Rodnover ethical thinking emphasises the good of the collective over the rights of the individual. The religion is patriarchal, and attitudes towards sex and gender are generally conservative. Rodnovery has developed distinctive strains of political and identitary philosophy. Rodnover organisations often characterise themselves as ethnic religions, emphasising that the religion is bound to Slavic ethnicity. This often manifests in forms of nationalism, opposition to miscegenation and the belief in the fundamental difference of racial groups. Rodnovers often glorify Slavic history, criticising the impact of Christianity in Slavic countries and arguing that these nations will play a central role in the world's future. Rodnovers share a strong feeling that their religion represents a paradigmatic shift which will overcome the mental constraints imposed through feudalism and the continuation of what they call "mono-ideologies".

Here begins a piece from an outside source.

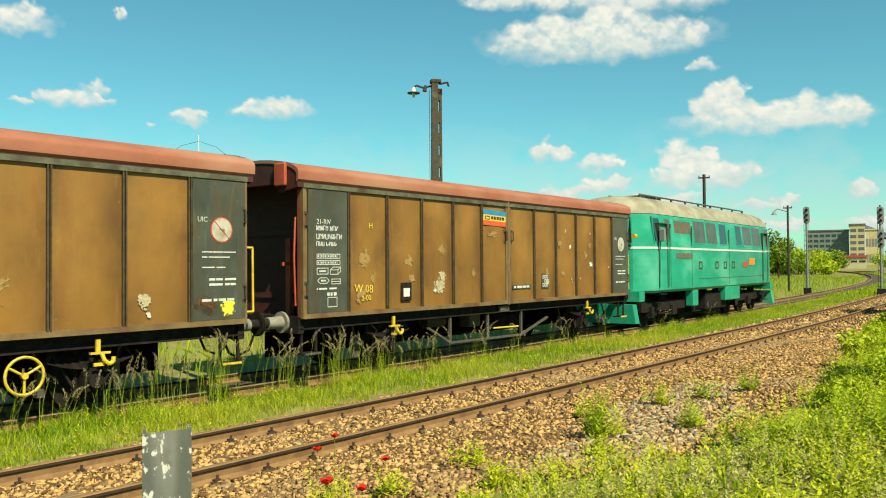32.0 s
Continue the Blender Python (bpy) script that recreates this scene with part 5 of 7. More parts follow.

The contemporary organised Rodnovery movement arose from a multiplicity of sources and charismatic leaders just at the brink of the collapse of the Soviet Union and spread rapidly by the mid-1990s and the 2000s. Antecedents are to be found in late 18th- and 19th-century Slavic Romanticism, which glorified the pre-Christian beliefs of Slavic societies. Active religious practitioners devoted to establishing Slavic Native Faith appeared in Poland and Ukraine in the 1930s and 1940s, while the Soviet Union under the leadership of Joseph Stalin promoted research into ancient Slavic religion. Following the Second World War and the establishment of communist states throughout the Eastern Bloc, new variants were established by Slavic emigrants living in Western countries, being later introduced in Central and Eastern European countries after the collapse of the Soviet Union. In recent times, the movement has been increasingly studied in academic scholarship.